What needs to be done:
Restate word for word the lines of the records below, starting at the line that contains "carried.keyframe_insert(path, frame=frame(t))" and ending at the line that contains "for t, *values", with both of those lines included and nothing else.

— BEGIN Data in this exercise —

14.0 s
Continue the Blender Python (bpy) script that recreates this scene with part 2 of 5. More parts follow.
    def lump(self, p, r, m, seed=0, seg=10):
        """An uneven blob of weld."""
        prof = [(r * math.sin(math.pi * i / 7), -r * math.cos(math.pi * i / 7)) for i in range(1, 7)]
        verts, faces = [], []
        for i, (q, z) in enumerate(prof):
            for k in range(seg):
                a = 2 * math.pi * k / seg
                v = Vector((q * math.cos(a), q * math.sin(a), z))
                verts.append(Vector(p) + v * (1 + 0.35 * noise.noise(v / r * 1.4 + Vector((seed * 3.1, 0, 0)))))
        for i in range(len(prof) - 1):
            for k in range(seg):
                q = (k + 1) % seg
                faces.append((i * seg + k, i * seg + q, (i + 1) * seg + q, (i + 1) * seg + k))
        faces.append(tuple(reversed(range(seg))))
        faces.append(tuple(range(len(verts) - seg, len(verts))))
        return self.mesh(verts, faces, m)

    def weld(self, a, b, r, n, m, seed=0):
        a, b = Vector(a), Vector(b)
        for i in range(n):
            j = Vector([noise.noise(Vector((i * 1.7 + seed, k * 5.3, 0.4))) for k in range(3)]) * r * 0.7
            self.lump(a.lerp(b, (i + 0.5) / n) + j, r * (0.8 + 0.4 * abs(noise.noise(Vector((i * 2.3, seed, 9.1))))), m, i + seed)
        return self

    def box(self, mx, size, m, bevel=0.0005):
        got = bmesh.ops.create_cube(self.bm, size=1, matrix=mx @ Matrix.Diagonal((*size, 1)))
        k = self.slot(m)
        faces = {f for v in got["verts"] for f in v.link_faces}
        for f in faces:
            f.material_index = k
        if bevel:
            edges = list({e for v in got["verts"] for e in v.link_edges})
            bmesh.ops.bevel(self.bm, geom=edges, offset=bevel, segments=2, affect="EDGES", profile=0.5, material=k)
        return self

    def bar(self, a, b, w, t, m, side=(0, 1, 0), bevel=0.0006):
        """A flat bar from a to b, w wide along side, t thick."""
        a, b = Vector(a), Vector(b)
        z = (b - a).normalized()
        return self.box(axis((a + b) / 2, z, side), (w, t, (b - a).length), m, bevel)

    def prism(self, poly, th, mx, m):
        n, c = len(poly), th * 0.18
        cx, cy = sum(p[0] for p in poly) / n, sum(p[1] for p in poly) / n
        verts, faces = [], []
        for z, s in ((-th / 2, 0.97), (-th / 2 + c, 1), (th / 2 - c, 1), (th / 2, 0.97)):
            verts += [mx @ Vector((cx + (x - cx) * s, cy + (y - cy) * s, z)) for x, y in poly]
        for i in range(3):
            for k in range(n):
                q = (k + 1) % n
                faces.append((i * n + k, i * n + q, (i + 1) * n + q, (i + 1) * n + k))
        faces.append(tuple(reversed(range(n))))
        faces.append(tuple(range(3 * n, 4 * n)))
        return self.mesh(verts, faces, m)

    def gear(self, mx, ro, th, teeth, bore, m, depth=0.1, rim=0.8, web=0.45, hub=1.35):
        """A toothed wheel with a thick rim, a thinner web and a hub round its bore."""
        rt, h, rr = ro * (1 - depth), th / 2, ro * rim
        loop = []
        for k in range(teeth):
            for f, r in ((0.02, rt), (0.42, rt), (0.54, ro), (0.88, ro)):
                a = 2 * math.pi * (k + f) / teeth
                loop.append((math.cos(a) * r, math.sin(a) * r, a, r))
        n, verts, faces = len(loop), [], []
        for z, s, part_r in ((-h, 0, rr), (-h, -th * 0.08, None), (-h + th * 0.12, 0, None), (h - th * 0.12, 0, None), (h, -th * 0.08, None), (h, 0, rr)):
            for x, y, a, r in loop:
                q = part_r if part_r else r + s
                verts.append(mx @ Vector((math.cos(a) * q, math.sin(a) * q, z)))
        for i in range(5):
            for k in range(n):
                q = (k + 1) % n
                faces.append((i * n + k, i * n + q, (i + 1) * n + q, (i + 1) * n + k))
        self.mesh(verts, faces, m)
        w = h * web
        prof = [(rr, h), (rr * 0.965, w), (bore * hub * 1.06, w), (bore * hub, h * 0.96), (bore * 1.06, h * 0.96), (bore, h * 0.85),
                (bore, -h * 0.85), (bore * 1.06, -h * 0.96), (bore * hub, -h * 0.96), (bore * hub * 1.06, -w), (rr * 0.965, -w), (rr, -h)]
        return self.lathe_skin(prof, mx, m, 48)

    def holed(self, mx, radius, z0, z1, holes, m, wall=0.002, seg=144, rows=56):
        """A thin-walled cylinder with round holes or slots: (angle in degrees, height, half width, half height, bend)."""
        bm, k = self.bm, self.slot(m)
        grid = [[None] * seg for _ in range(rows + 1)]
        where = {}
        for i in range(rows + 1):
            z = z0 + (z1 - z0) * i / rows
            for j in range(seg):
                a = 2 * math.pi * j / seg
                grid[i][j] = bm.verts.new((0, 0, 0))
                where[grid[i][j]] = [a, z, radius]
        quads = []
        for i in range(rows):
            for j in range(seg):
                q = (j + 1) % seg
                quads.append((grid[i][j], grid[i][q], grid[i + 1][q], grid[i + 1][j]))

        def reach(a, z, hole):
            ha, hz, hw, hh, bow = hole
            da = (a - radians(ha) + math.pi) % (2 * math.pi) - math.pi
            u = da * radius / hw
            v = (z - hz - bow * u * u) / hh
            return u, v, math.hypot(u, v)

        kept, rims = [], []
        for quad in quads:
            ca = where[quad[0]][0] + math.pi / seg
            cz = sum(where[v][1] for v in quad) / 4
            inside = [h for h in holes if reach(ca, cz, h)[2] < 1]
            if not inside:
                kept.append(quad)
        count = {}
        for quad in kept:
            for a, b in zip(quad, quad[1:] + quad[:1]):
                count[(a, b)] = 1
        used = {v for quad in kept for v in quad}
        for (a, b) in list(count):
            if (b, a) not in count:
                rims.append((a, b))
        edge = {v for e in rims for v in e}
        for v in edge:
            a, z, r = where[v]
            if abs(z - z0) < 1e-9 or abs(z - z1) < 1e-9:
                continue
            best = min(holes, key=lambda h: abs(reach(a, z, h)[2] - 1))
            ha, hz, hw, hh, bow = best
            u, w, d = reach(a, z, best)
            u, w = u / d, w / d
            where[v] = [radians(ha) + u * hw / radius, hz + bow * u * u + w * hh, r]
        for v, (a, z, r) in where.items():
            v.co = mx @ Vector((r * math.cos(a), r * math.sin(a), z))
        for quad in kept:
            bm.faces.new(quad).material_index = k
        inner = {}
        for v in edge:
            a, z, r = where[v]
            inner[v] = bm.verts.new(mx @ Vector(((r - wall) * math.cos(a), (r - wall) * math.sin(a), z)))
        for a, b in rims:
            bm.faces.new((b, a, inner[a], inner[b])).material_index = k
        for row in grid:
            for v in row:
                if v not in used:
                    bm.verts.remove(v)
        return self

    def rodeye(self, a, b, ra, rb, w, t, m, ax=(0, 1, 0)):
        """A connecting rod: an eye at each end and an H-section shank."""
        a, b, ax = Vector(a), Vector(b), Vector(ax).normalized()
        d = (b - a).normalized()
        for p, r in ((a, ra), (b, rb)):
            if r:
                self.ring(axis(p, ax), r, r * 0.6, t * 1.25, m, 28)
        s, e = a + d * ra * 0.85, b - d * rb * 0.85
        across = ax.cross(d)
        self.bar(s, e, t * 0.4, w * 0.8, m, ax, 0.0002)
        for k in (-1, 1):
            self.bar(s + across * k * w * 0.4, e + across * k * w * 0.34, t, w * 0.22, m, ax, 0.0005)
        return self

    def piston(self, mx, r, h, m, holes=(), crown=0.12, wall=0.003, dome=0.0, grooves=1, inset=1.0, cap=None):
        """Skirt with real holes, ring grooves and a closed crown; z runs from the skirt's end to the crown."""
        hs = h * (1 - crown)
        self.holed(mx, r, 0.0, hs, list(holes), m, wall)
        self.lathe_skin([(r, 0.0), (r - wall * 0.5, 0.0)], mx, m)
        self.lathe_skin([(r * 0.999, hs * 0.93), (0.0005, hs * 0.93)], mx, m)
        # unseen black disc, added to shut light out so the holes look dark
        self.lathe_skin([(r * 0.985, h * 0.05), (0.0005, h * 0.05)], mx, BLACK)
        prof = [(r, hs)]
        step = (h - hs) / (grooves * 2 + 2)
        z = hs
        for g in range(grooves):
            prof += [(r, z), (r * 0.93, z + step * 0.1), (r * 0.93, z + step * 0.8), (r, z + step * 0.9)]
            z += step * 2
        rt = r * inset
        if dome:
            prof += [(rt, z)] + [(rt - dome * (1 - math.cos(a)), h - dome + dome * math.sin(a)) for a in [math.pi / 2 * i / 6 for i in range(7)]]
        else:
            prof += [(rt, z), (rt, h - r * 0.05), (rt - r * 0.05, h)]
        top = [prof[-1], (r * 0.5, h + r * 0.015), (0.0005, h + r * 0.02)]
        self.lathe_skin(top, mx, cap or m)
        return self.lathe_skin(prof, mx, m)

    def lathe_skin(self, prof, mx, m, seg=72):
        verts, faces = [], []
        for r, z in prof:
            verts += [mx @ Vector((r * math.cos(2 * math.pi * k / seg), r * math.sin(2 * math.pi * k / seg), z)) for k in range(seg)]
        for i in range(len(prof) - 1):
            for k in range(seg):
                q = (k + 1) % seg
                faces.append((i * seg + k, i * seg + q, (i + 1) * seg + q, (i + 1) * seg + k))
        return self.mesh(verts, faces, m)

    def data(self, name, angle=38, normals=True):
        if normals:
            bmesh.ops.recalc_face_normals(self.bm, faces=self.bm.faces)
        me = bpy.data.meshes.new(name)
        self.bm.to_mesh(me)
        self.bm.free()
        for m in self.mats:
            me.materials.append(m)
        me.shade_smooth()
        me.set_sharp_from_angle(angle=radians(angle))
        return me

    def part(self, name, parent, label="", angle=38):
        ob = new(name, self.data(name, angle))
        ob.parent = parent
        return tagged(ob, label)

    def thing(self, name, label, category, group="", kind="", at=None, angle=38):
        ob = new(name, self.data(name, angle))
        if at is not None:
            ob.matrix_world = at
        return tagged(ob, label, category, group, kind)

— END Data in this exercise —
— BEGIN Data in this exercise —

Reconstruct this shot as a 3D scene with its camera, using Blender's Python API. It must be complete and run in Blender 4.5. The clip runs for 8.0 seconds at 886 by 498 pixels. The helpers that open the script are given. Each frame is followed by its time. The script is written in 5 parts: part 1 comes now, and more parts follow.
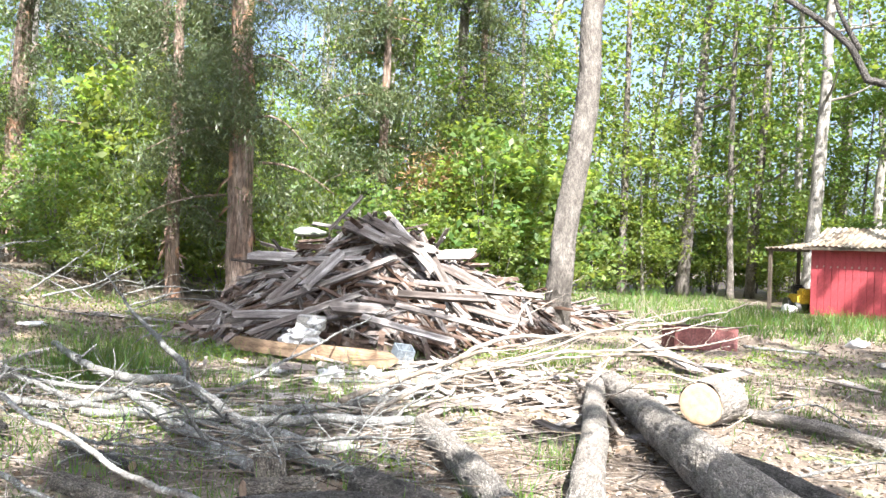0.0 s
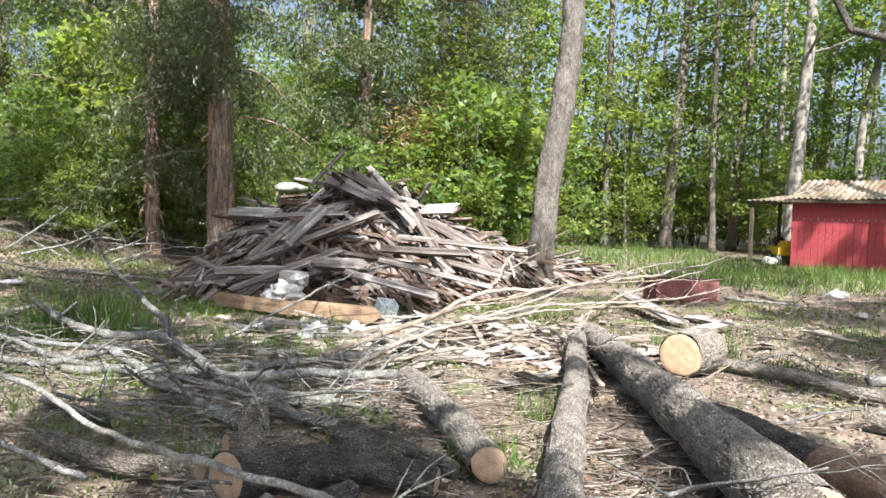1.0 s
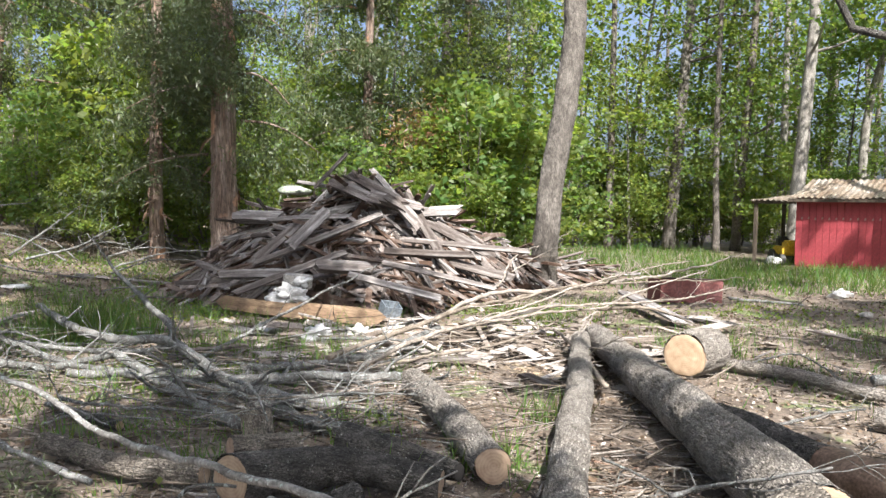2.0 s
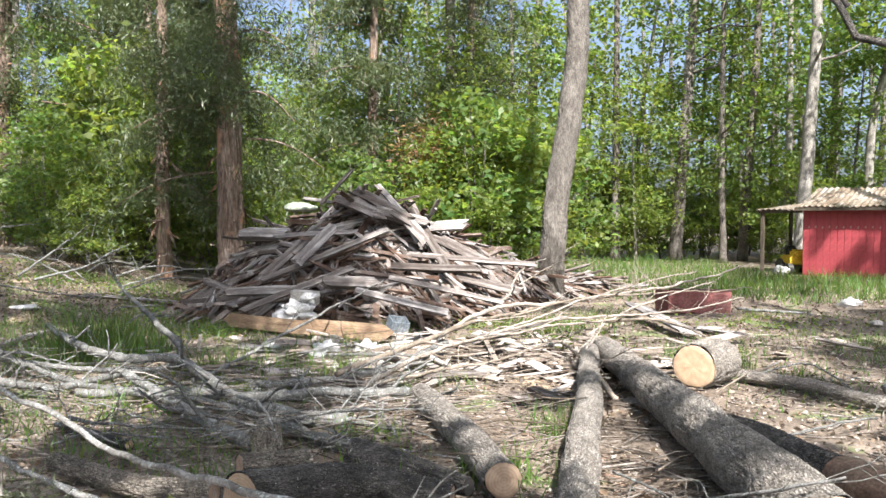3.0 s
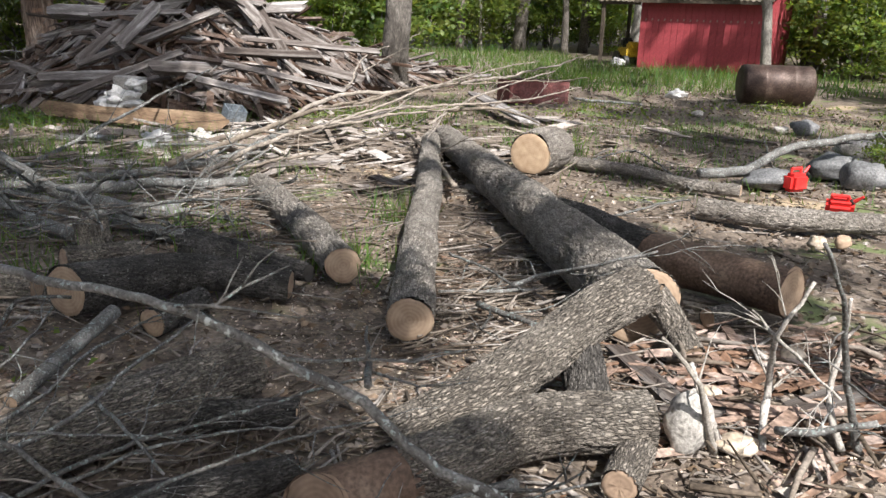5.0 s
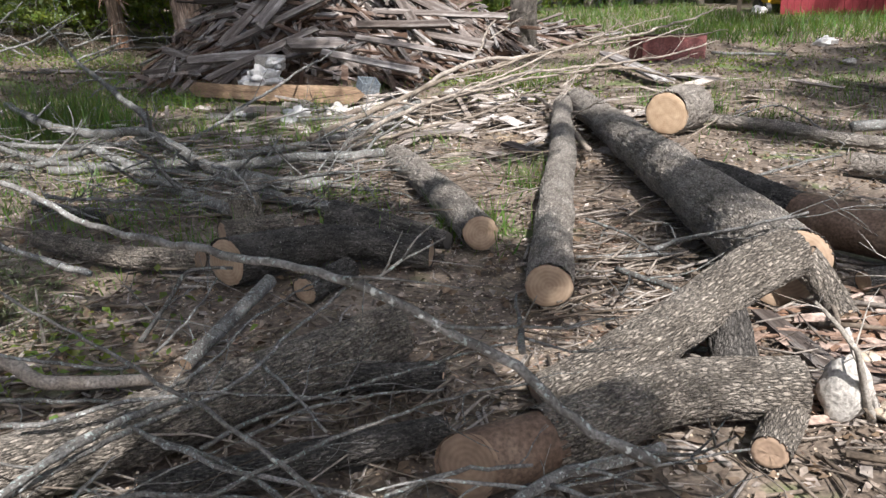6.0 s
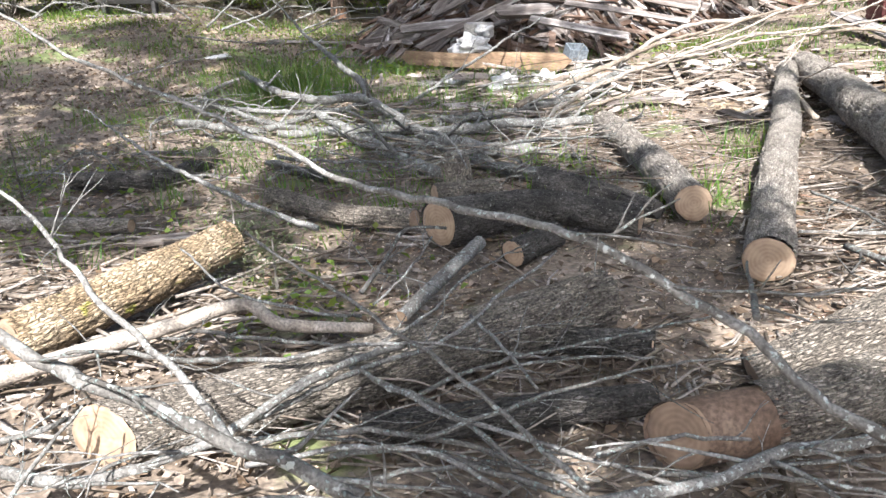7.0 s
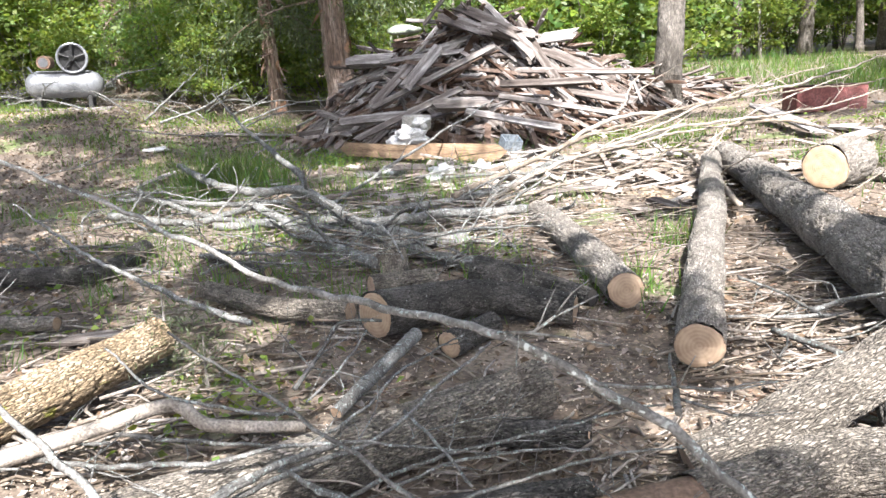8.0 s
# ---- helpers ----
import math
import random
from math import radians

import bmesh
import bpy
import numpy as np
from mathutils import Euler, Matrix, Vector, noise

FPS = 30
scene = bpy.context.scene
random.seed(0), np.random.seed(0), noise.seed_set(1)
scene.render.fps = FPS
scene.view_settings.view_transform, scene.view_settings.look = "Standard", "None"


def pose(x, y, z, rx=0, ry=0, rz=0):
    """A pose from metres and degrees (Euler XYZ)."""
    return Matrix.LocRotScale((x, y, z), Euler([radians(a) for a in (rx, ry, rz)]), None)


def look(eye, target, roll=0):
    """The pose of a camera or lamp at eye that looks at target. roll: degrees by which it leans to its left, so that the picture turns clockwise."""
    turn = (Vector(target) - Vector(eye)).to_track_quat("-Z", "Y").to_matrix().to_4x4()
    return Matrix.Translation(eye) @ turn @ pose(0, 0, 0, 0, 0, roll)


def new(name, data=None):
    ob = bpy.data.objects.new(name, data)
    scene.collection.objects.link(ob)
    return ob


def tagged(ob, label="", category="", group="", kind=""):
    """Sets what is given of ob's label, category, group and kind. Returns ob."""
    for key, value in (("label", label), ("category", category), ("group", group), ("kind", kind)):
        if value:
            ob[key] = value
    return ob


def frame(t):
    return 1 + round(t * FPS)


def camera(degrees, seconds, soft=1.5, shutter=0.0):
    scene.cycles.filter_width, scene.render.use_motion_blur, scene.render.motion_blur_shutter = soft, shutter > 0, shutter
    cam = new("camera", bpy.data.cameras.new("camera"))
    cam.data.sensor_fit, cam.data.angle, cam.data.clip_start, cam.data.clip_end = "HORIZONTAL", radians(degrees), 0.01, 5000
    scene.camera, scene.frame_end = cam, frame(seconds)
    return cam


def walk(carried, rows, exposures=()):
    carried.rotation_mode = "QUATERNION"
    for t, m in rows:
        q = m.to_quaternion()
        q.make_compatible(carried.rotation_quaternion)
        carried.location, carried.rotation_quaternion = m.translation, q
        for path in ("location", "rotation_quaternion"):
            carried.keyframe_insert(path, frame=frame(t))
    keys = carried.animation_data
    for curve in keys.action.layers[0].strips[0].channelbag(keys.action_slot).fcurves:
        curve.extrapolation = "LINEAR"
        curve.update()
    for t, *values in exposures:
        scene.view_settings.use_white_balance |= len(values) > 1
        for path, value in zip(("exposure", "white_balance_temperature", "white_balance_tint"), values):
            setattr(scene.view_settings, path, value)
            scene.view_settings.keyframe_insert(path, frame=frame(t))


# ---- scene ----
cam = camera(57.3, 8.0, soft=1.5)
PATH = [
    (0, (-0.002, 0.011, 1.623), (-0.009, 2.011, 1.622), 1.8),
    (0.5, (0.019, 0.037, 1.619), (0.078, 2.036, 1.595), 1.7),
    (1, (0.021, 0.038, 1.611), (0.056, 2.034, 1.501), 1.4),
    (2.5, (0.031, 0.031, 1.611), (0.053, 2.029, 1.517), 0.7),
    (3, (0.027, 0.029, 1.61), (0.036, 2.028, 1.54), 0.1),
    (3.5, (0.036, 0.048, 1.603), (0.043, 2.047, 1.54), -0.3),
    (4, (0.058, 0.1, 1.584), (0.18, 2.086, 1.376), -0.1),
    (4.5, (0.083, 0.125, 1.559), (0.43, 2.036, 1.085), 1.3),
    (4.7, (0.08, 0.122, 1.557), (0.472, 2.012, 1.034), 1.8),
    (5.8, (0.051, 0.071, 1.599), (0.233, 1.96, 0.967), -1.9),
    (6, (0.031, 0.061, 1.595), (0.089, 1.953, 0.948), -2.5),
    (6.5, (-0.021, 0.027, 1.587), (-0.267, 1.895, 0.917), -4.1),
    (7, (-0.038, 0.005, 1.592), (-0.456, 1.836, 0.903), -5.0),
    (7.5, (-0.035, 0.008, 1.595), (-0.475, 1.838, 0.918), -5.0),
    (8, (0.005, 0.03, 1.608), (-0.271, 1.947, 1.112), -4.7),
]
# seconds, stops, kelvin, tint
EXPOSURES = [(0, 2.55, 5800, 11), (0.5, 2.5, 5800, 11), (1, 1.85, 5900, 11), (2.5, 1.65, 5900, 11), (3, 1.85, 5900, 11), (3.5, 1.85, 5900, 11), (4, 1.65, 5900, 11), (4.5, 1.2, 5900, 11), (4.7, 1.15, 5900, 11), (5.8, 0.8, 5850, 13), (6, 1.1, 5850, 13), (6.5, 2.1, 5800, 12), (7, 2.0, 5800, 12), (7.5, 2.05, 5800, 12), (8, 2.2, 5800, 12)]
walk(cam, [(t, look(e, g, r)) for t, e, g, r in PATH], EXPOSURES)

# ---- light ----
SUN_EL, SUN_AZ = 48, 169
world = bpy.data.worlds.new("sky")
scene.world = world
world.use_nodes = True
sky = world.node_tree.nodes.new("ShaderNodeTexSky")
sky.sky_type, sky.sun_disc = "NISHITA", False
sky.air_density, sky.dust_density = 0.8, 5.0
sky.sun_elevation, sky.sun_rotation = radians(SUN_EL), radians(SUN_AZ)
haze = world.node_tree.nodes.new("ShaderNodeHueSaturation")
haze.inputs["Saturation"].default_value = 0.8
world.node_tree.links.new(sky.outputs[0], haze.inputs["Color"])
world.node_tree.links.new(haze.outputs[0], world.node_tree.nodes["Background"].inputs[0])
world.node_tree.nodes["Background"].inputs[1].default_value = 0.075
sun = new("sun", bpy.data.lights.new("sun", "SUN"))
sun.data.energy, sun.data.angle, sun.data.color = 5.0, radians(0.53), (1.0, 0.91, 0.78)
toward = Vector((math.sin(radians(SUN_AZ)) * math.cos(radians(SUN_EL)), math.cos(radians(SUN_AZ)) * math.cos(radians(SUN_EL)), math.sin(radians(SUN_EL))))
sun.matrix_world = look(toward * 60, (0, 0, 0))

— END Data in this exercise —

Output for this exercise:
            carried.keyframe_insert(path, frame=frame(t))
    keys = carried.animation_data
    for curve in keys.action.layers[0].strips[0].channelbag(keys.action_slot).fcurves:
        curve.extrapolation = "LINEAR"
        curve.update()
    for t, *values in exposures:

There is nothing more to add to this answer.